** Start of Data for this task **

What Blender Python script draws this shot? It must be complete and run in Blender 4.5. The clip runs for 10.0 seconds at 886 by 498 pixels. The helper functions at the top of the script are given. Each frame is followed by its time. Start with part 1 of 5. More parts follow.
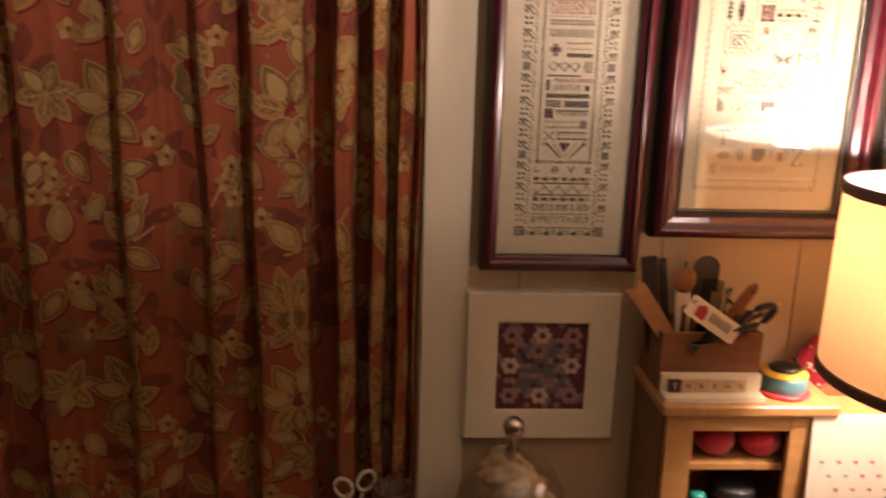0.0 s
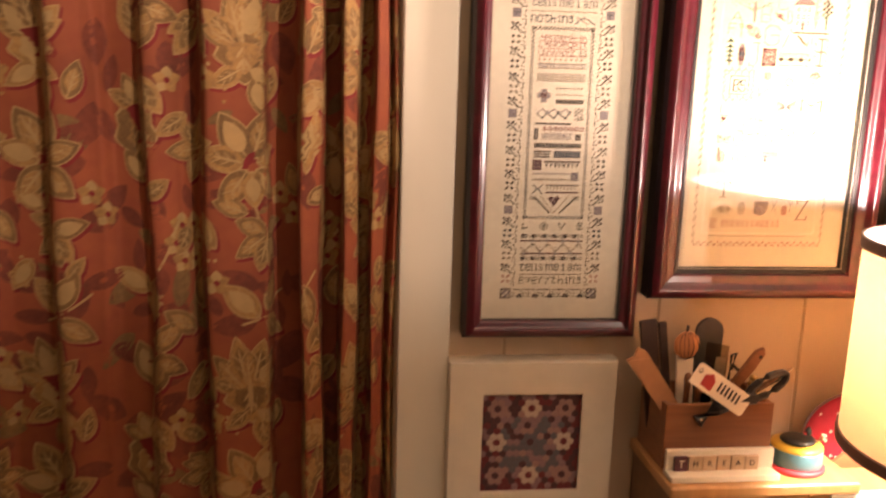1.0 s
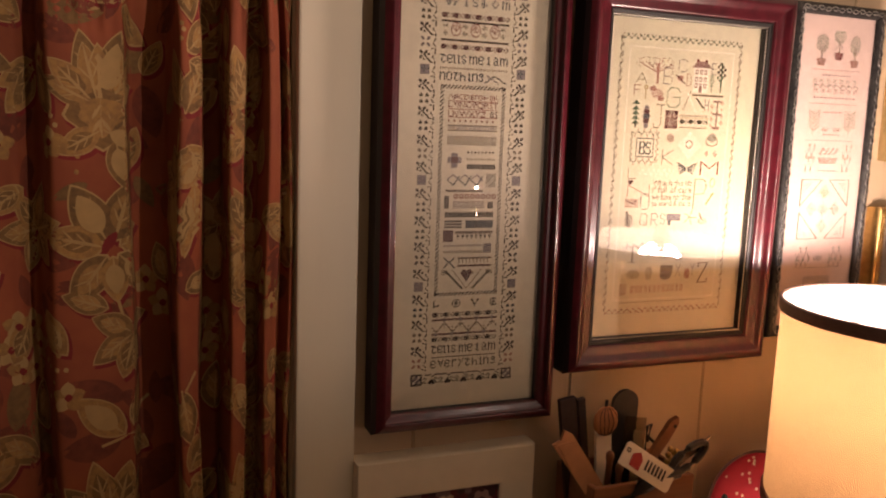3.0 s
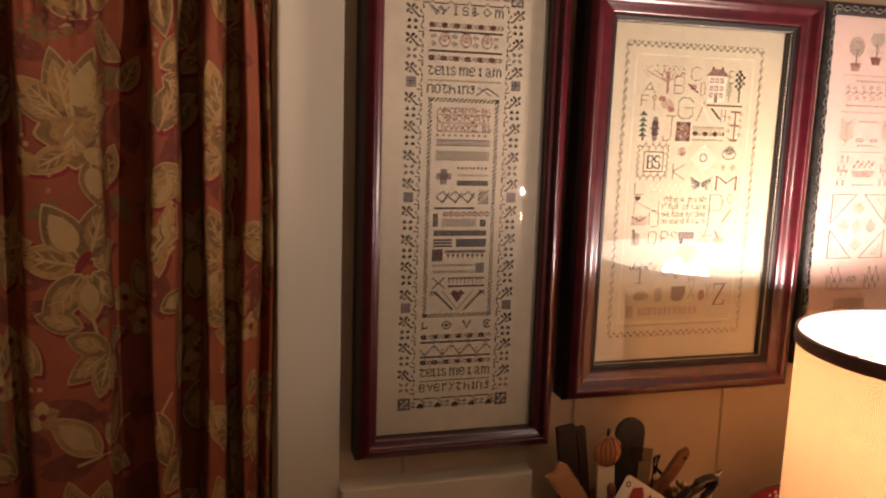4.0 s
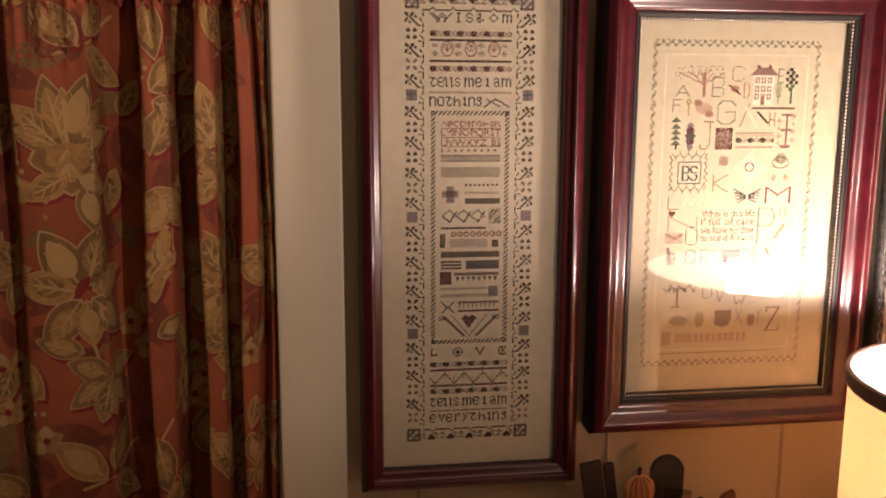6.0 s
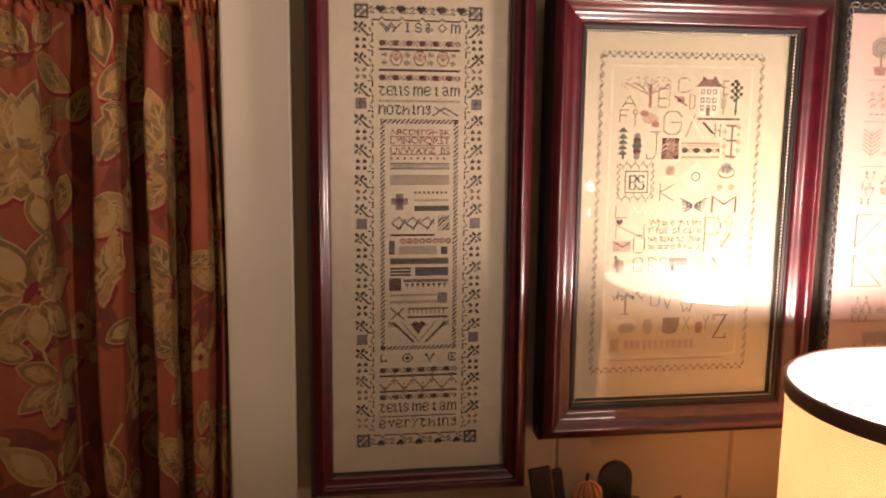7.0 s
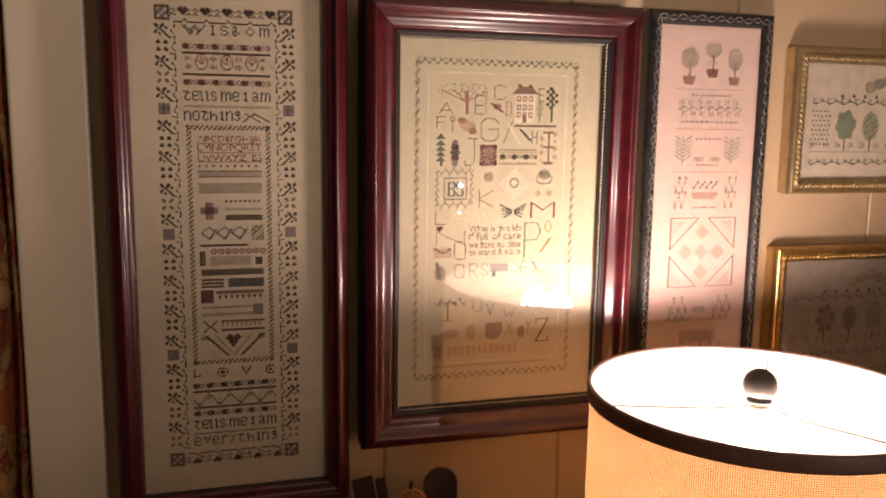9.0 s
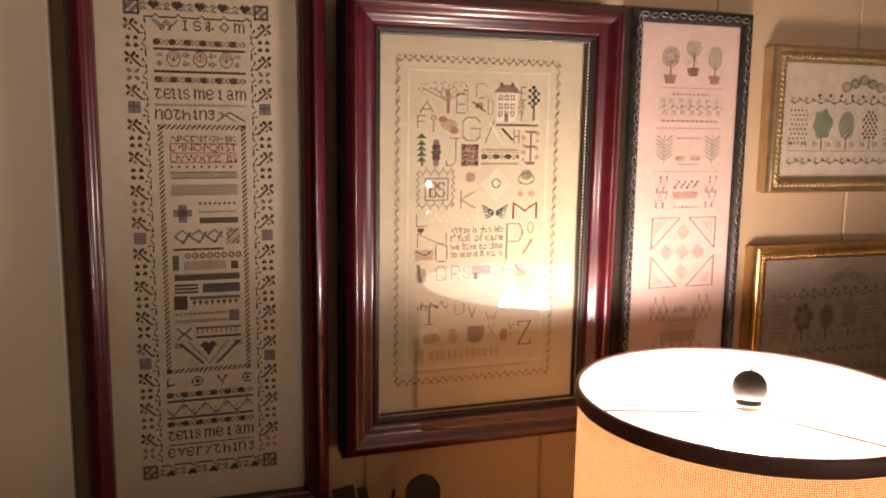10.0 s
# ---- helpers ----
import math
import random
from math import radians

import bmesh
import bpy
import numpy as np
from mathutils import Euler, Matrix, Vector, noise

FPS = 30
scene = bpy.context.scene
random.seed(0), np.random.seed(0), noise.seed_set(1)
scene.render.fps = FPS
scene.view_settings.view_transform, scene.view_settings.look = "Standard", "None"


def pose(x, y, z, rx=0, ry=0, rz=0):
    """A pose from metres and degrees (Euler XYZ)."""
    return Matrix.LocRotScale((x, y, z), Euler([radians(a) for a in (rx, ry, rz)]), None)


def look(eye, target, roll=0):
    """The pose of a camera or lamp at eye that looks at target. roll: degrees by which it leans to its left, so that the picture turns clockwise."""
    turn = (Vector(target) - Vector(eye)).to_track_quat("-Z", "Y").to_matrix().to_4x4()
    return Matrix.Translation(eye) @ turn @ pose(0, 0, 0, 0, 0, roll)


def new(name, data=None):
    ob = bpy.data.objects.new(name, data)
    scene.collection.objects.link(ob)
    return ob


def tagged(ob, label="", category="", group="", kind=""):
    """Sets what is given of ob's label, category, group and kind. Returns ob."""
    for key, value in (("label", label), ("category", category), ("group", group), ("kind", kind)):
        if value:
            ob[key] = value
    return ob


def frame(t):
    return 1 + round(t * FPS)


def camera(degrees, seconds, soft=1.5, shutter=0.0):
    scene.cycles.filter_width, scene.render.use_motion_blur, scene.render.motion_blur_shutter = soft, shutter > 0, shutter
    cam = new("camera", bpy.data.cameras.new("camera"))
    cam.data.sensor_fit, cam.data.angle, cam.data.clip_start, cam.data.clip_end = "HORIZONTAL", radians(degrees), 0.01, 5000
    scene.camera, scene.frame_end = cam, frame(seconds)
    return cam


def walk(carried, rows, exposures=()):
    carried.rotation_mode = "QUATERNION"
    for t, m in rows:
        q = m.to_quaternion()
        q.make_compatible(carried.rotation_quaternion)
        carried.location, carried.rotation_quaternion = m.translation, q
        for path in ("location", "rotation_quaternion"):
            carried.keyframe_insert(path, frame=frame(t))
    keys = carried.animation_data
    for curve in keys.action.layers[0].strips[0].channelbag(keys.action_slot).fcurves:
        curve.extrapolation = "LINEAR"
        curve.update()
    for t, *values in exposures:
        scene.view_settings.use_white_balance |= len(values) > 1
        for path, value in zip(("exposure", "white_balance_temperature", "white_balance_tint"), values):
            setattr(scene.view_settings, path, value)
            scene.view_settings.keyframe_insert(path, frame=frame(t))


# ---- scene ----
cam = camera(56.9, 10.0, soft=2.0, shutter=0.4)
PATH = [
    (0, (-0.006, 0.041, 1.646), (0.107, 1.977, 1.155), 1.6),
    (0.2, (-0.044, 0.064, 1.638), (0.034, 2.012, 1.178), 1.8),
    (0.5, (-0.055, 0.104, 1.652), (0.004, 2.047, 1.184), 1.7),
    (0.8, (-0.063, 0.147, 1.639), (0.117, 2.095, 1.221), 2.4),
    (1, (-0.039, 0.182, 1.644), (0.192, 2.131, 1.26), 1.7),
    (1.5, (-0.165, 0.313, 1.657), (0.451, 2.193, 1.37), 1.3),
    (2, (-0.238, 0.362, 1.641), (0.565, 2.175, 1.372), 1.7),
    (2.2, (-0.25, 0.371, 1.647), (0.606, 2.158, 1.377), 1.8),
    (3.3, (-0.137, 0.364, 1.689), (0.526, 2.229, 1.4), 2.2),
    (3.5, (-0.125, 0.367, 1.697), (0.497, 2.246, 1.409), 2.4),
    (4, (-0.053, 0.378, 1.704), (0.518, 2.271, 1.401), 1.8),
    (4.5, (0.021, 0.385, 1.716), (0.492, 2.307, 1.421), 1.3),
    (5, (0.062, 0.416, 1.718), (0.387, 2.37, 1.443), 1.0),
    (6.3, (0.117, 0.406, 1.726), (0.383, 2.362, 1.409), 0.1),
    (6.5, (0.128, 0.4, 1.722), (0.4, 2.36, 1.43), 0.1),
    (7, (0.146, 0.394, 1.72), (0.444, 2.351, 1.439), 0.5),
    (7.5, (0.18, 0.388, 1.732), (0.52, 2.337, 1.445), 0.6),
    (8, (0.228, 0.382, 1.739), (0.63, 2.319, 1.445), 0.5),
    (8.5, (0.248, 0.375, 1.732), (0.711, 2.298, 1.435), 0.6),
    (9, (0.243, 0.39, 1.734), (0.784, 2.294, 1.445), 0.7),
    (9.5, (0.234, 0.413, 1.732), (0.841, 2.297, 1.444), 0.7),
    (10, (0.227, 0.42, 1.735), (0.857, 2.295, 1.443), 0.7),
]
walk(cam, [(t, look(eye, target, roll)) for t, eye, target, roll in PATH],
     exposures=[(0.0, 0.92), (0.2, 0.6), (0.5, 1.65), (1.0, 1.75), (1.5, 1.1), (2.0, 0.72), (3.5, 0.27), (5.0, 0.28), (6.5, 0.42), (7.5, 0.34), (8.5, -0.2), (10.0, -0.18)])

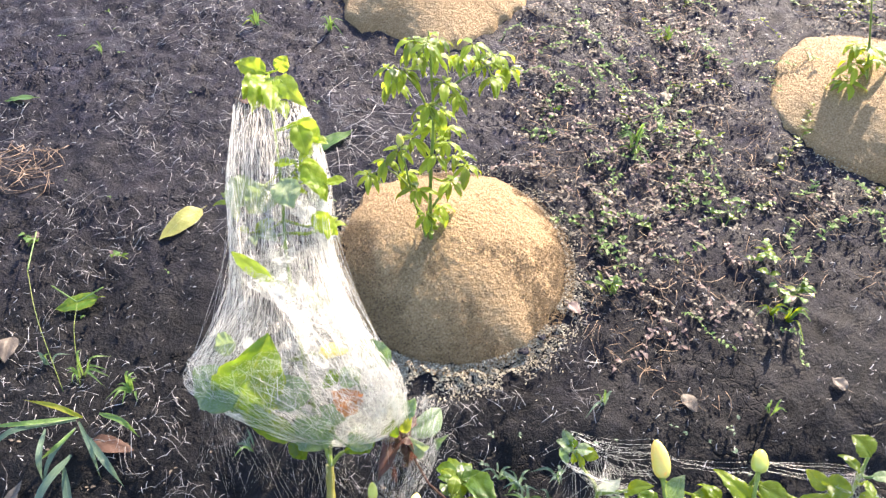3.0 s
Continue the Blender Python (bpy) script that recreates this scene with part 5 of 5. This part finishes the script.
def runners(label, kind, count, place, size, seed):
    """Creeping weeds: thin stalks that wander over the soil with pairs of leaflets."""
    g, verts, faces, uvs = random.Random(seed), [], [], []
    for _ in range(count):
        x, y = place(g)
        a, n = g.uniform(0, 6.283), g.randint(4, 15)
        line, s = [], g.uniform(*size)
        lift = g.uniform(0.002, 0.03)
        for k in range(n):
            a += g.gauss(0, 0.35)
            x, y = x + math.cos(a) * s * 0.9, y + math.sin(a) * s * 0.9
            line.append(Vector((x, y, surface(x, y) + 0.003 + lift * math.sin(math.pi * k / n))))
        n0 = len(verts)
        tube(line, [0.0006] * n, 3, verts, faces)
        uvs += [(0.5, 0.5)] * (len(verts) - n0)
        for k, q in enumerate(line):
            for side in (-1, 1):
                if g.random() < 0.25:
                    continue
                h = a + side * g.uniform(0.5, 1.5)
                d = Vector((math.cos(h), math.sin(h), g.uniform(-.15, .5))).normalized()
                l = s * g.uniform(0.6, 1.3)
                o = len(verts)
                v, f, uv = blade(q, q + d * l, l * g.uniform(.38, .6), (g.uniform(-.5, .5), g.uniform(-.6, .3), 1), g, nu=5, nv=3, curl=g.uniform(-.1, .2))
                verts += [q + p for p in v]
                faces += [tuple(o + i for i in r) for r in f]
                uvs += uv
    return tagged(new("ground_cover", mesh("ground_cover", verts, faces, LEAF[kind], uvs=uvs)), label, "weeds", kind="stuff")


grains("soil_crumbs", "crumbs of dark soil lying loose on the bank", "soil crumbs", SOIL, 9000, in_box(-1.5, 1.5, 0.6, 2.5, 3.0, -0.2), (0.004, 0.013), 19, 0.75, 0.0)


BANK = in_box(0.42, 1.65, 1.22, 2.55, 2.6, -0.12)
runners("low purple-grey weeds creeping over the bank", "pink", 130, BANK, (0.007, 0.016), 31)
runners("dry pale creeping weeds on the bank", "litter", 110, BANK, (0.007, 0.018), 32)
runners("small green creeping weeds on the bank", "grass", 95, BANK, (0.008, 0.016), 33)
runners("few bright green creepers on the bank", "bright", 12, BANK, (0.012, 0.022), 37)
ground_cover("leaf crumbs among the weeds of the bank", "litter", 700, BANK, (0.005, 0.014), 38)
ground_cover("small green weeds in the shade under the branches", "blue", 30, in_box(0.18, 0.8, 0.70, 1.08, 5.0, 0.0), (0.006, 0.013), 34)
ground_cover("leaf crumbs on the flat strip", "litter", 110, in_box(-1.1, 0.2, 0.55, 1.1), (0.005, 0.013), 35)
ground_cover("few green sprouts on the bare soil", "grass", 45, in_box(-1.4, 0.2, 1.2, 2.5), (0.006, 0.014), 36)


def soil_clod(x, y, size, label):
    """A crumbly lump of soil lying on the husks."""
    bm = bmesh.new()
    bmesh.ops.create_icosphere(bm, subdivisions=4, radius=size)
    for v in bm.verts:
        v.co = v.co * (1 + 0.5 * noise.fractal(v.co * 70 + Vector((x * 9, y * 9, 0)), 1, 2, 4))
        v.co.z *= 0.5
    me = bpy.data.meshes.new("soil_clod")
    bm.to_mesh(me)
    bm.free()
    me.materials.append(SOIL)
    ob = new("soil_clod", me)
    ob.location = (x, y, surface(x, y) + size * 0.08)
    tagged(ob, label, "soil clod", "soil clods")


for x, y, size in ((0.345, 1.243, 0.013), (0.390, 1.275, 0.010)):
    soil_clod(x, y, size, "dark crumbly lump of soil on the husk rim")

** End of Data for this task **

→ Exercise requirements
In the records above, locate every line with the string "rows" and copy it.

→ Completed task
def walk(carried, rows, exposures=()):
    for t, m in rows:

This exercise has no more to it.